Thawing Port Of Seattle's IT Ice Age

Money is being pumped into the Port of Seattle's operations infrastructure.

InformationWeek Staff, Contributor

August 20, 2001

1 Min Read

The Port of Seattle, which runs the Seattle-Tacoma International Airport, has launched a $10.7 million effort to update its IT infrastructure. The move comes a month after the U.S. Department of Transportation rated Seattle-Tacoma the nation's worst in terms of the percentage of flight delays.

While the planned E-business programs won't directly address flight delays, they do indicate that the port plans to use IT to better its performance. Among the pilot online programs are: construction document management to support the airport's $3 billion capital-improvement program; employee expense reporting; airport parking payment; and a moorage reservation system for shippers.

"I don't want the transformation to take a long time, but it's going to be difficult," says Mic Dinsmore, Port CEO. "It'll be a year or two until we transform the port out of the IT ice age."

The port signed IBM Global Services to a $2 million contract as part of the overall effort. IBM will deploy eight consultants to help develop the programs and manage the whole project. IBM Global Services will play an important role in ensuring the pilot projects launch by January of 2002.

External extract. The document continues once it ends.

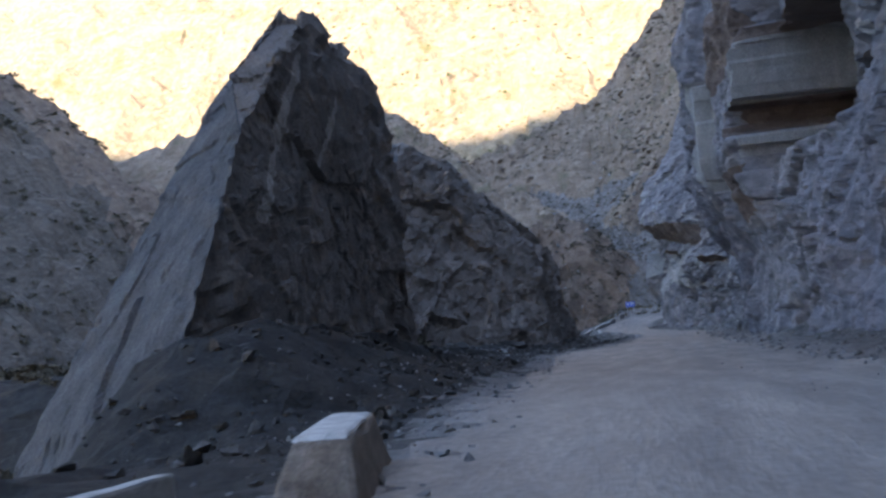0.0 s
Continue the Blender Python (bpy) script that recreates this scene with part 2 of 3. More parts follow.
# road: left and right edge, height
ROAD_Y = np.array([-60, 0, 10, 20, 30, 40, 47, 52, 60, 66, 80, 95, 110, 122, 131, 148, 158, 167, 178, 188, 200.0])
ROAD_L = np.array([-1.5, -1.8, -2.1, -3.0, -3.6, -4.2, -3.4, -2.4, -2.2, -1.8, -1.5, -1.8, -2.1, -3.5, -4.9, -7.6, -8.7, -9.2, -8.8, -7.6, -4.6])
ROAD_R = np.array([5.0, 4.8, 4.6, 4.4, 4.2, 4.2, 4.2, 4.2, 4.3, 4.4, 4.8, 5.8, 6.4, 5.6, 3.8, 0.6, -1.0, -1.6, -1.0, 1.0, 6.0])


def road_z(y):
    return np.interp(y, [-400, -60, 133, 150, 167, 185, 203, 222, 260, 400], [0, 0, 0, 0.45, 0.9, 2.0, 3.5, 5.0, 7.0, 9.0])


def left_edge(y):
    return np.interp(y, ROAD_Y, ROAD_L)


def right_edge(y):
    return np.interp(y, ROAD_Y, ROAD_R)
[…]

Port officials chose IBM from, among others, EDS, Microsoft, Oracle, and Sun. Dinsmore says he likes IBM's size, its partnership relationships with several competitors who also bid on the project, and its experience with its own transformation over the past decade. Says Dinsmore, "IBM's been through a challenging restructuring of its own to become a viable IT company, not just for the products it sells but for third-party products it services."